Online neural fusion of distortionless differential beamformers for robust speech enhancement
Yuanhang Qian, Kunlong Zhao, Jilu Jin, Xueqin Luo, Gongping Huang, Jingdong Chen, Jacob Benesty
TL;DR
This work tackles the challenge of robust speech enhancement under dynamic acoustic conditions by fusing outputs from multiple fixed distortionless beamformers using an online neural network. The proposed BeamFusion framework learns frame-level fusion weights with a softmax constraint to maintain distortionless response, enabling real-time adaptation to moving interference while preserving target speech. Empirical results show BeamFusion outperforming individual beamformers and adaptive convex combination (ACC) across reverberation levels and interference scenarios, with improved SNR, SI-SDR, and SIR metrics.
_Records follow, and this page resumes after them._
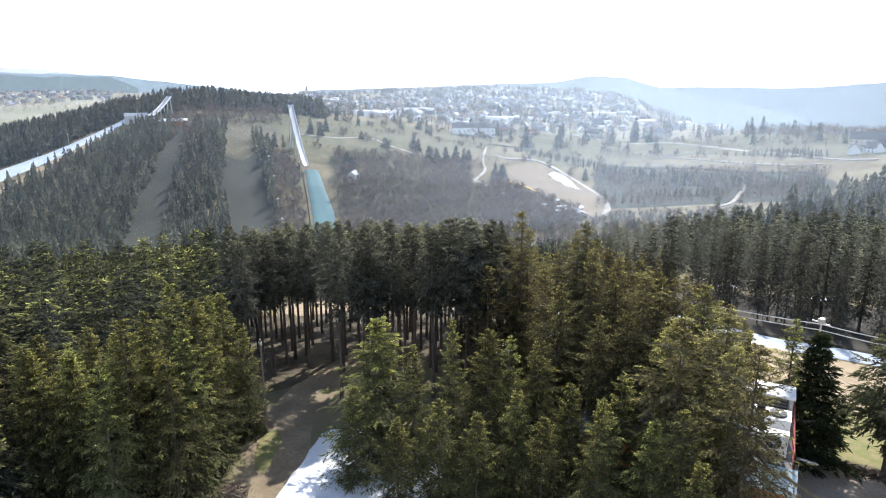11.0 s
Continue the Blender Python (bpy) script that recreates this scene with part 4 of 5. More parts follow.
def windows_into(parent, w, l, eave, material, cols, rows, two=True):
    """Window panes set 4 cm proud on the long sides, one part each."""
    for side in ((1, -1) if two else (1,)):
        for r in range(rows):
            for c in range(cols):
                y = -l + (c + 0.5) * 2 * l / cols
                z = 1.0 + r * (eave - 0.4) / rows
                x0, x1 = sorted((side * w, side * (w + 0.06)))
                part("window", boxed(x0, x1, y - 0.6, y + 0.6, z, z + 1.3), material, parent)


M_PANE = surface("dark_window", (0.03, 0.035, 0.045), (0.05, 0.055, 0.06), 1.0, rough=0.15)
# white house walls, kept this dark to subdue the town's brightness
M_WALL = surface("grey_render", (0.14, 0.14, 0.138), (0.22, 0.217, 0.21), 0.02, rough=0.9)
M_CREAM = surface("cream_render", (0.40, 0.375, 0.33), (0.46, 0.43, 0.38), 0.3, rough=0.85)
M_GREYROOF = surface("pale_metal_roof", (0.30, 0.31, 0.33), (0.40, 0.41, 0.43), 0.2, rough=0.75)
HOUSES = []
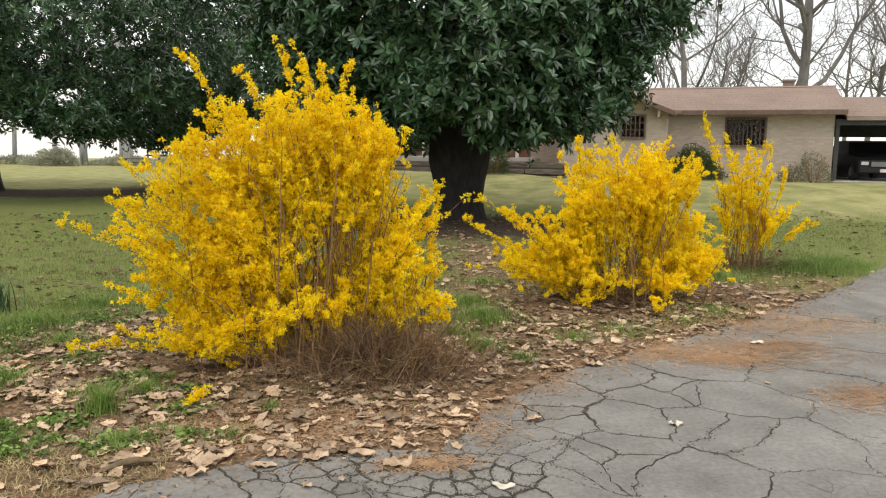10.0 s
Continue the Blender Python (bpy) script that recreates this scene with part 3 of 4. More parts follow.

The approach promises practical impact for real-time, high-fidelity speech enhancement in non-stationary environments, without requiring explicit noise statistics estimation.
Abstract
Fixed beamforming is widely used in practice since it does not depend on the estimation of noise statistics and provides relatively stable performance. However, a single beamformer cannot adapt to varying acoustic conditions, which limits its interference suppression capability. To address this, adaptive convex combination (ACC) algorithms have been introduced, where the outputs of multiple fixed beamformers are linearly combined to improve robustness. Nevertheless, ACC often fails in highly non-stationary scenarios, such as rapidly moving interference, since its adaptive updates cannot reliably track rapid changes. To overcome this limitation, we propose a frame-online neural fusion framework for multiple distortionless differential beamformers, which estimates the combination weights through a neural network. Compared with conventional ACC, the proposed method adapts more effectively to dynamic acoustic environments, achieving stronger interference suppression while maintaining the distortionless constraint.